--- Recorded information ---

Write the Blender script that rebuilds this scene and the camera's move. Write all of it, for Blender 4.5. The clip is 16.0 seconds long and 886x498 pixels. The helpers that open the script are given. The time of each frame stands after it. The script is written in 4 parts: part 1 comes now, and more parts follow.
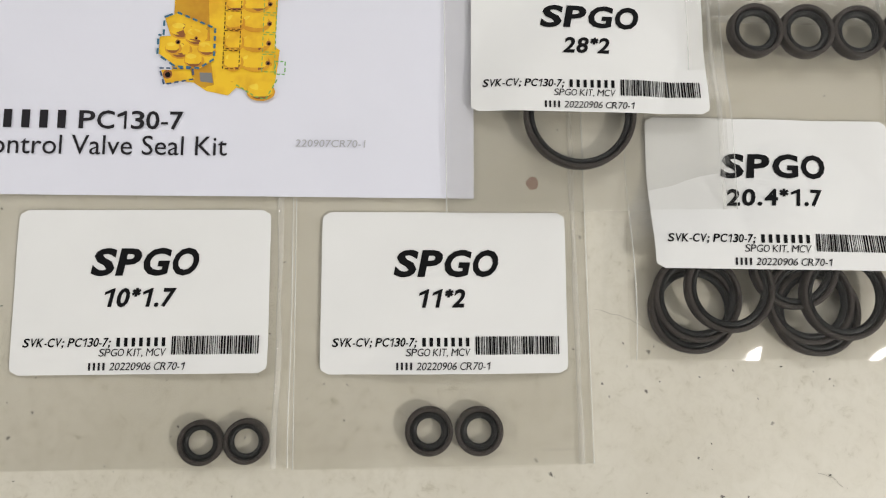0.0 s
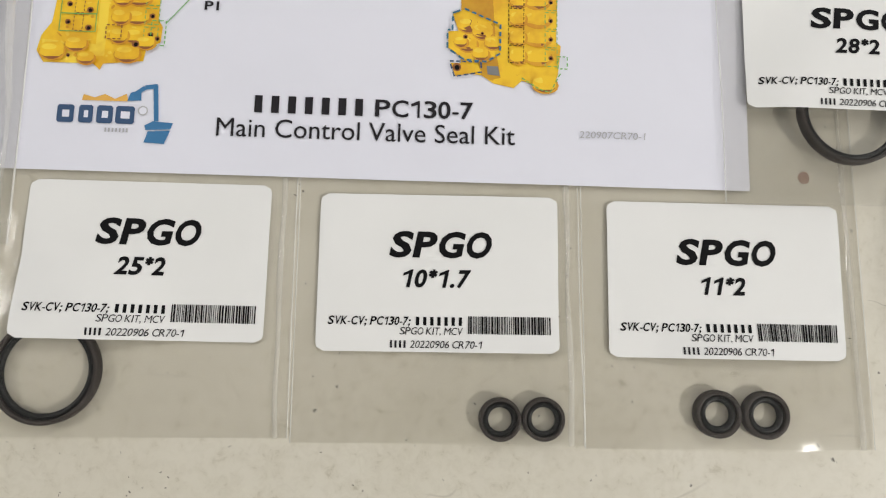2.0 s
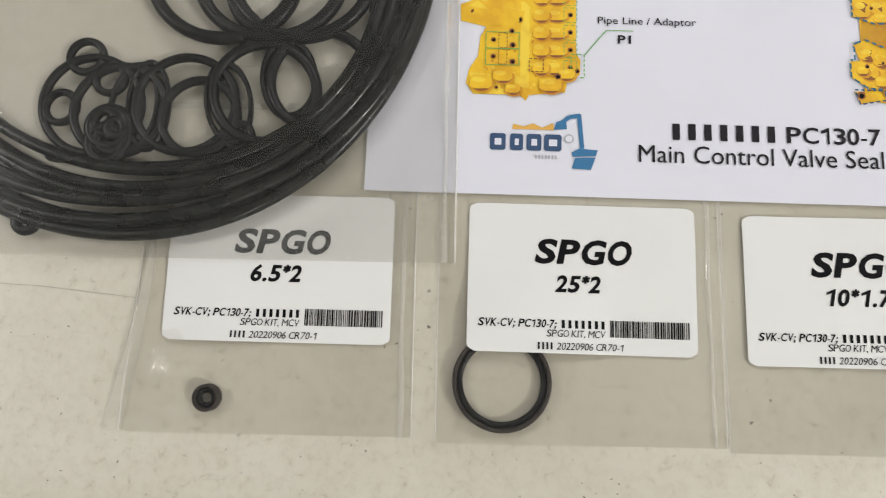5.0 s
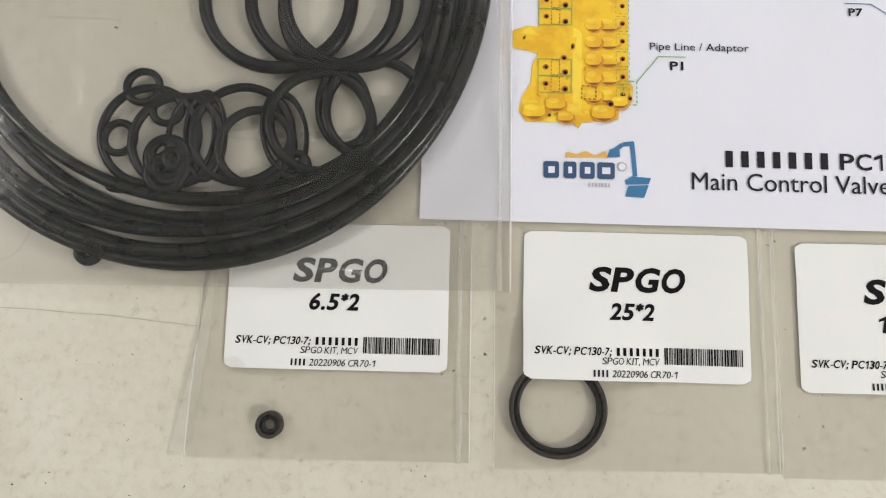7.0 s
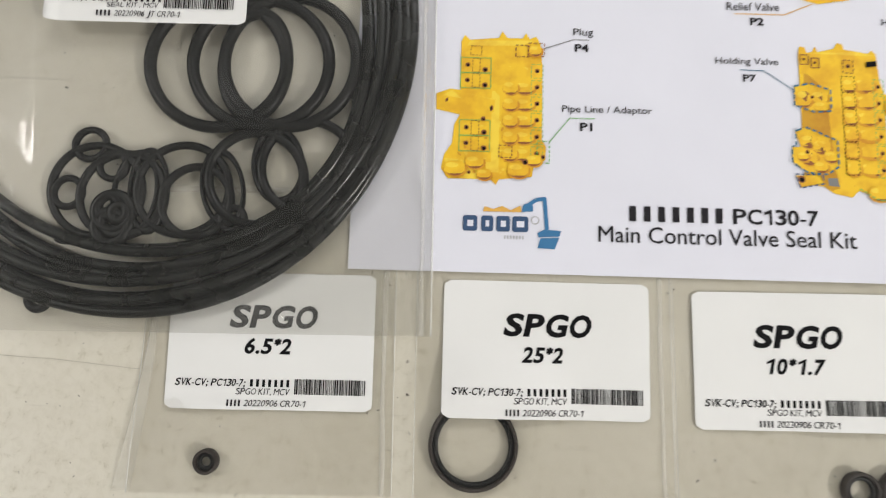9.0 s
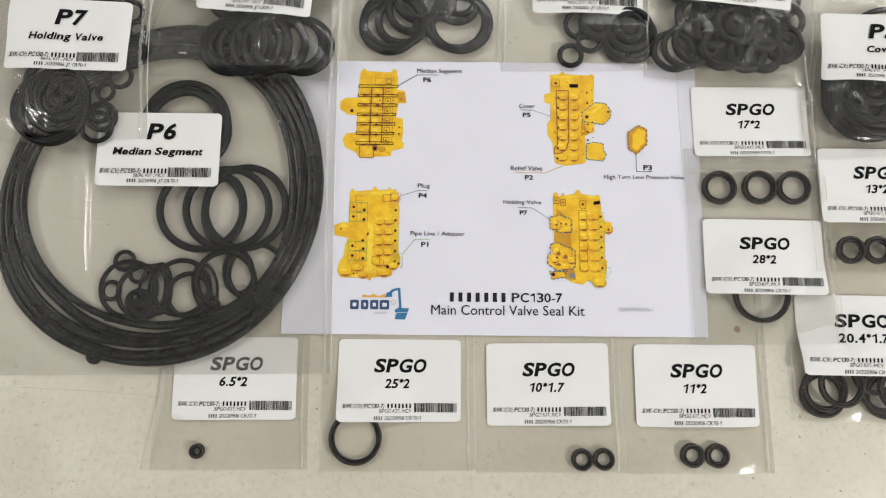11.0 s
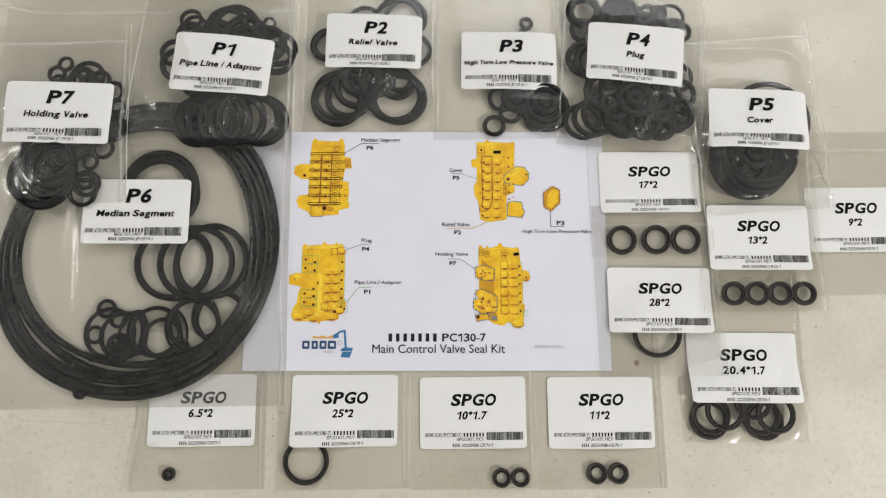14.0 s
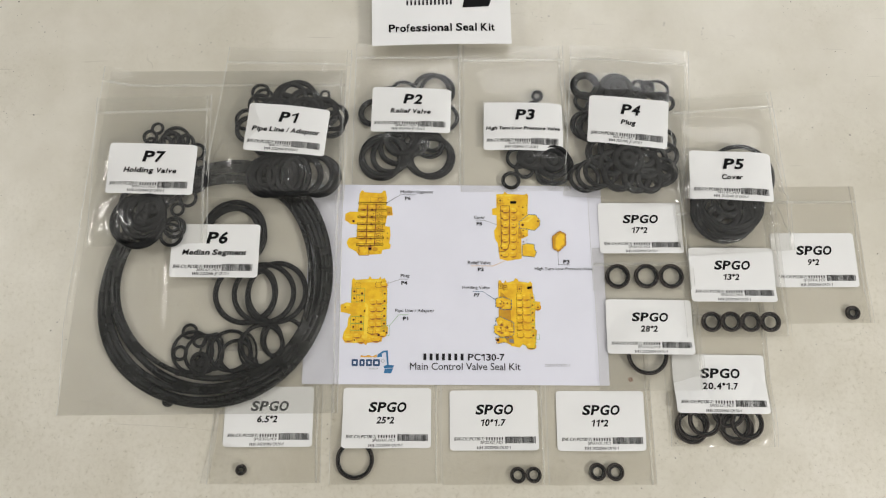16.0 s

---

• Your goal: Quote the material in full and exactly; do not carry over its pictures.

• Result for this exercise:
Write the Blender script that rebuilds this scene and the camera's move. Write all of it, for Blender 4.5. The clip is 16.0 seconds long and 886x498 pixels. The helpers that open the script are given. The time of each frame stands after it. The script is written in 4 parts: part 1 comes now, and more parts follow.
0.0 s
2.0 s
5.0 s
7.0 s
9.0 s
11.0 s
14.0 s
16.0 s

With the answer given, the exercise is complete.